Performance Evaluation of Parametric and Non-Parametric Machine Learning Models using Statistical Analysis for RT-IoT2022 Dataset: PARAMETRIC AND NON-PARAMETRIC MACHINE LEARNING MODELS

Sharmila B S; Nandini B M; Kavitha S S; Anand Srivatsa

doi:10.56042/jsir.v83i8.7437

Authors

Sharmila B S Department of Electronics and Communication Engineering, The National Institute of Engineering, Mysuru 570 008, Karnataka, India
Nandini B M Department of Information Science and Engineering, The National Institute of Engineering, Mysuru 570 008, Karnataka, India
Kavitha S S Department of Electronics and Communication Engineering, The National Institute of Engineering, Mysuru 570 008, Karnataka, India
Anand Srivatsa Department of Electronics and Communication Engineering, The National Institute of Engineering, Mysuru 570 008, Karnataka, India

DOI:

https://doi.org/10.56042/jsir.v83i8.7437

Keywords:

Dataset, Feature extraction, IDS, Internet of things, Machine learning

Abstract

With the vast growth of the Internet of Things (IoT) applications, the number of devices connected to the IoT is increasing exponentially. On the other hand, cybercriminals are generating sophisticated new cyber attacks to exploit IoT devices. However, conventional Intrusion Detection Systems (IDS) that rely on an alert-based approach fail to detect these novel attacks. Machine Learning (ML) based IDS has the potential to spot even small mutations and new threats. This study investigates the statistical tests like Kolmogorov-Smirnov (KS) test, skewness test, kurtosis test, Pearson’s Correlation Coefficient (PCC) and Information Gain Ratio techniques on the recently introduced RT-IoT2022 dataset.

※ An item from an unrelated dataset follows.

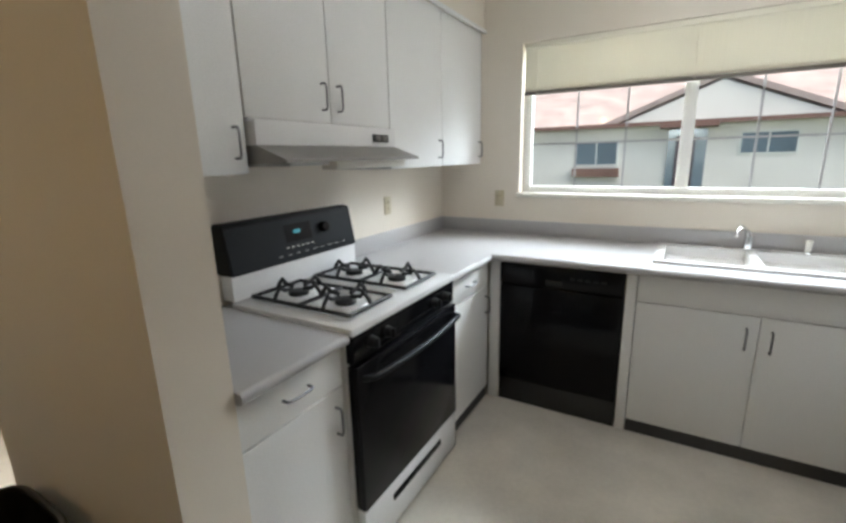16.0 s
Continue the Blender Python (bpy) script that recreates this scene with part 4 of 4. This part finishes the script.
# kitchen window
WX0, WX1, WZ0, WZ1 = -3.76, -1.745, 1.205, 2.19
kw = thing("window_2", pose(0, 0, 0), "white sliding kitchen window with grids and half-raised blind", "", kind="structure")
yw = -1.12
bm = bmesh.new()
for q in ((WX0, WX0 + 0.05, WZ0, WZ1), (WX1 - 0.05, WX1, WZ0, WZ1), (-2.78, -2.71, WZ0 + 0.045, WZ1 - 0.045)):
    box(bm, q[0], q[1], yw - 0.02, yw + 0.03, q[2], q[3], bev=0.004)
for q in ((WZ0, WZ0 + 0.045), (WZ1 - 0.045, WZ1)):
    box(bm, WX0 + 0.05, WX1 - 0.05, yw - 0.02, yw + 0.03, q[0], q[1], bev=0.004)
part("window_frame", bm, M_VWHITE, kw)
part("window_sill", bx(WX0 - 0.02, WX1 + 0.02, YK - 0.12, YK + 0.018, WZ0 - 0.028, WZ0 + 0.002, bev=0.005), M_TRIM, kw)
bm = bmesh.new()
for x0, x1 in ((WX0 + 0.05, -2.78), (-2.71, WX1 - 0.05)):
    for k in (1, 2):
        x = x0 + (x1 - x0) * k / 3
        box(bm, x - 0.006, x + 0.006, yw + 0.006, yw + 0.011, WZ0 + 0.045, WZ1 - 0.045)
    box(bm, x0, x1, yw + 0.0062, yw + 0.0108, 1.535, 1.547)
part("grid", bm, M_GRID, kw)
for x0, x1 in ((WX0 + 0.05, -2.78), (-2.71, WX1 - 0.05)):
    g = part("pane", bx(x0 - 0.005, x1 + 0.005, yw - 0.002, yw + 0.002, WZ0 + 0.04, WZ1 - 0.04), M_GLASS, kw)
    g.visible_shadow = False
bl = thing("mini_blind", pose(0, 0, 0), "cream mini blind raised halfway in the kitchen window", "blind")
part("head_rail", bx(WX0 + 0.012, WX1 - 0.012, -1.045, -1.005, 2.155, 2.188, bev=0.003), M_BLIND, bl)
slat_me = mesh("slat", bx(WX0 + 0.015, WX1 - 0.015, -0.0125, 0.0125, -0.0005, 0.0005), M_BLIND)
for k in range(17):
    o = new("slat", slat_me)
    o.parent = bl
    o.matrix_local = pose(0, -1.026, 1.892 + k * 0.0157, 64)
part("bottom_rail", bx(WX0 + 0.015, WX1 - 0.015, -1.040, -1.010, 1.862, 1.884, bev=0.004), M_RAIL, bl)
for x in (WX0 + 0.25, -2.75, WX1 - 0.1):
    part("cord", cyl(bmesh.new(), (x, -1.010, 1.87), (x, -1.010, 2.16), 0.0018, n=6), M_BLIND, bl)

# ---- outside ----
bm = bmesh.new()
box(bm, -400, 400, -400, 400, -0.6, -0.20)
structure("ground", bm, M_GRASS, "green lawn reaching to the horizon")
structure("patio", bx(-3.2, 0.6, YB + 0.15, 11.5, -0.2, -0.02), M_CONC, "pale concrete patio slab")
structure("porch", bx(-0.9, 1.6, -3.0, YD - 0.16, -0.2, -0.01), M_CONC, "concrete porch slab")
structure("road", bx(-60, 60, -16, -3.4, -0.21, -0.19), M_ASPH, "asphalt parking lane")
structure("wall_patio_side", bx(-3.15, -2.96, YB + 0.15, 11.35, -0.02, 2.6), M_TERRA, "reddish brown stucco patio side wall")
# unseen tall wall, added to keep direct sun off the patio
structure("wall_sun_block_right", bx(0.4, 0.6, YB + 0.15, 15.5, -0.2, 6.5), M_TERRA)
structure("patio_roof", bx(-3.2, 0.7, YB + 0.15, 10.1, 2.62, 2.75), M_STUCCO)
outlet(-2.96, 10.4, 0.35, 0, "outdoor outlet on patio side wall")

rl = thing("patio_railing", pose(0, 11.25, -0.02), "grey metal railing along the patio edge", "railing")
part("top_rail", bx(-2.95, 0.4, -0.02, 0.02, 1.00, 1.04, bev=0.004), M_GRID, rl)
part("bottom_rail", bx(-2.95, 0.4, -0.015, 0.015, 0.10, 0.13, bev=0.003), M_GRID, rl)
bar = mesh("baluster", bx(-0.008, 0.008, -0.008, 0.008, 0.13, 1.0), M_GRID)
for k in range(26):
    o = new("baluster", bar)
    o.parent = rl
    o.matrix_local = pose(-2.88 + k * 0.127, 0, 0)


def far_window(parent, x, z, w_, h_, y, s):
    """s: the side it faces along y."""
    f = part("window", bx(x - w_ / 2 - 0.07, x + w_ / 2 + 0.07, *sorted((y, y + s * 0.06)), z - h_ / 2 - 0.07, z + h_ / 2 + 0.07), M_VWHITE, parent)
    for a, b in ((x - w_ / 2, x - 0.03), (x + 0.03, x + w_ / 2)):
        part("pane", bx(a, b, *sorted((y + s * 0.05, y + s * 0.075)), z - h_ / 2, z + h_ / 2), M_FARGLASS, f)


def gable_roof(bm, x0, x1, y0, y1, z0, rise, axis):
    if axis == "x":
        ym = (y0 + y1) / 2
        pts = [(x0, y0, z0), (x1, y0, z0), (x1, y1, z0), (x0, y1, z0), (x0, ym, z0 + rise), (x1, ym, z0 + rise)]
        fs = [(0, 1, 5, 4), (2, 3, 4, 5), (0, 4, 3), (1, 2, 5), (0, 3, 2, 1)]
    else:
        xm = (x0 + x1) / 2
        pts = [(x0, y0, z0), (x1, y0, z0), (x1, y1, z0), (x0, y1, z0), (xm, y0, z0 + rise), (xm, y1, z0 + rise)]
        fs = [(1, 2, 5, 4), (3, 0, 4, 5), (0, 1, 4), (2, 3, 5), (0, 3, 2, 1)]
    vs = [bm.verts.new(p) for p in pts]
    for f in fs:
        bm.faces.new([vs[k] for k in f])


hs = thing("apartment_building", pose(0, 0, 0), "white stucco building with red tiled roof across the lot", "building")
part("wall", bx(-32, 26, -30, -19.5, -0.2, 2.65), M_STUCCO, hs)
bm = bmesh.new()
gable_roof(bm, -33, 27, -31, -18.9, 2.60, 3.2, "x")
part("roof", bm, M_ROOF, hs)
bm = bmesh.new()
gable_roof(bm, -7.6, -0.2, -25, -19.0, 2.56, 1.55, "y")
gb = part("gable", bm, M_STUCCO, hs)
bm = bmesh.new()
for s in (-1, 1):
    p, q = Vector((-3.9, -18.9, 4.22)), Vector((-3.9 + s * 4.1, -18.9, 2.50))
    dd = (q - p)
    nrm = Vector((-dd.z, 0, dd.x)).normalized() * 0.13
    if nrm.z < 0:
        nrm = -nrm
    v = [bm.verts.new(c) for c in (p, q, q + nrm * 1.6, p + nrm * 1.6)]
    u = [bm.verts.new(c + Vector((0, -5, 0))) for c in (p, q, q + nrm * 1.6, p + nrm * 1.6)]
    bm.faces.new(v)
    bm.faces.new(u[::-1])
    for k in range(4):
        bm.faces.new((v[k], v[(k + 1) % 4], u[(k + 1) % 4], u[k]))
part("gable_roof", bm, M_ROOF, hs)
part("fascia", bx(-33, 27, -18.92, -18.82, 2.50, 2.66), M_FASCIA, hs)
for x, z, w_, h_ in ((0.6, 1.45, 1.7, 1.0), (-5.6, 1.72, 1.7, 0.75), (-9.7, 1.55, 1.7, 1.1), (5.6, 1.5, 1.6, 1.0), (-14.5, 1.5, 1.6, 1.0), (-19, 1.5, 1.6, 1.0), (10.5, 1.5, 1.6, 1.0)):
    far_window(hs, x, z, w_, h_, -19.5, 1)
part("door_recess", bx(-3.6, -2.2, -19.5, -19.44, 0.0, 2.35), M_FARGLASS, hs, "dark recessed entrance")
part("door", bx(-3.2, -2.5, -19.44, -19.40, 0.0, 2.1), M_PURPLE, hs)
part("awning", bx(-3.9, -1.9, -19.5, -18.5, 2.38, 2.50), M_FASCIA, hs)
part("planter_box", bx(-0.4, 1.6, -19.5, -19.2, 0.4, 0.78), M_FASCIA, hs)

hb = thing("garden_building", pose(0, 0, 0), "pale two-storey building beyond the garden", "building")
part("wall", bx(-22, 18, 27, 36, -0.2, 5.6), M_STUCCO, hb)
part("roof_edge", bx(-22.4, 18.4, 26.4, 36, 5.6, 6.0), M_ROOF, hb)
for x in (-14.5, -10.5, -7.0, -3.5, 0.5):
    for z in (1.4, 4.1):
        far_window(hb, x, z, 1.4, 1.2, 27, -1)
bm = bmesh.new()
box(bm, -22, 18, 25.4, 26.9, 2.55, 2.75)
part("walkway", bm, M_CONC, hb)
for x in (-16, -12.5, -9, -5.5, -2, 1.5):
    part("post", bx(x - 0.12, x + 0.12, 25.45, 25.7, -0.2, 2.55), M_STUCCO, hb)
part("walkway_rail", bx(-22, 18, 25.4, 25.45, 3.55, 3.62), M_GRID, hb)
structure("pavement", bx(-30, 20, 20.5, 22.0, -0.205, -0.17), M_CONC, "concrete garden path")


def leafy(name, x, y, h, cr, z, n, seed, label, trunk=True):
    rnd = random.Random(seed)
    d = thing(name, pose(x, y, -0.2), label, "tree" if trunk else "shrub")
    bm = bmesh.new()
    if trunk:
        tube(bm, [(0, 0, 0), (0.04, 0.02, h * 0.3), (-0.03, 0.03, h * 0.6), (0.02, 0, h * 0.8)], 0.12, 8)
        for k in range(6):
            a = rnd.random() * math.tau
            tube(bm, [(0, 0, h * (0.4 + 0.05 * k)), (0.5 * cr * math.cos(a), 0.5 * cr * math.sin(a), h * (0.6 + 0.06 * k))], 0.045, 6)
    else:
        for k in range(5):
            a = rnd.random() * math.tau
            tube(bm, [(0, 0, 0), (0.5 * cr * math.cos(a), 0.5 * cr * math.sin(a), h * 0.7)], 0.02, 5)
    part("trunk" if trunk else "stems", bm, M_BARK, d)
    vs, fs = [], []
    for k in range(n):
        a, ph, r = rnd.random() * math.tau, math.acos(rnd.uniform(-1, 1)), cr * rnd.random() ** 0.4 * (0.8 + 0.3 * math.sin(3 * rnd.random() + k % 7))
        c = Vector((r * math.sin(ph) * math.cos(a), r * math.sin(ph) * math.sin(a), z + r * 0.75 * math.cos(ph)))
        c.z = max(c.z, 0.05)
        s = rnd.uniform(0.05, 0.10)
        e = Euler((rnd.random() * 6, rnd.random() * 6, rnd.random() * 6)).to_matrix()
        i = len(vs)
        for q in ((-s, 0, 0), (0, -s * 0.45, 0.01), (s, 0, 0), (0, s * 0.45, 0.01)):
            vs.append(c + e @ Vector(q))
        fs.append((i, i + 1, i + 2, i + 3))
    me = bpy.data.meshes.new("crown")
    me.from_pydata(vs, [], fs)
    me.materials.append(M_LEAF)
    o = new("crown", me)
    o.parent = d


leafy("tree", -6.0, 19.0, 5.0, 1.9, 3.9, 5200, 3, "green leafy tree in the garden")
leafy("shrub", -4.2, 13.6, 1.0, 0.6, 0.55, 1500, 5, "low green shrub beside the patio", False)
leafy("shrub", -2.3, 14.2, 1.0, 0.55, 0.5, 1300, 7, "low green shrub beside the patio", False)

The aim is to determine the optimal machine learning algorithms for detecting vulnerabilities within this dataset. The results of skewness and kurtosis tests identify the features having outliers and the KS test indicates that the proposed dataset exhibits non-parametric characteristics. Subsequently, Pearson’s Correlation Coefficient (PCC) and Information Gain Ratio techniques are applied to analyze the correlation between features and the categories of the target attacks. Further, parametric and non-parametric ML models are tested to validate the results of statistical tests. With the non-parametric Decision Tree algorithm achieving the highest accuracy of 99.85% among all other models, we conclude that non-parametric ML models are optimal for detecting mutant vulnerabilities.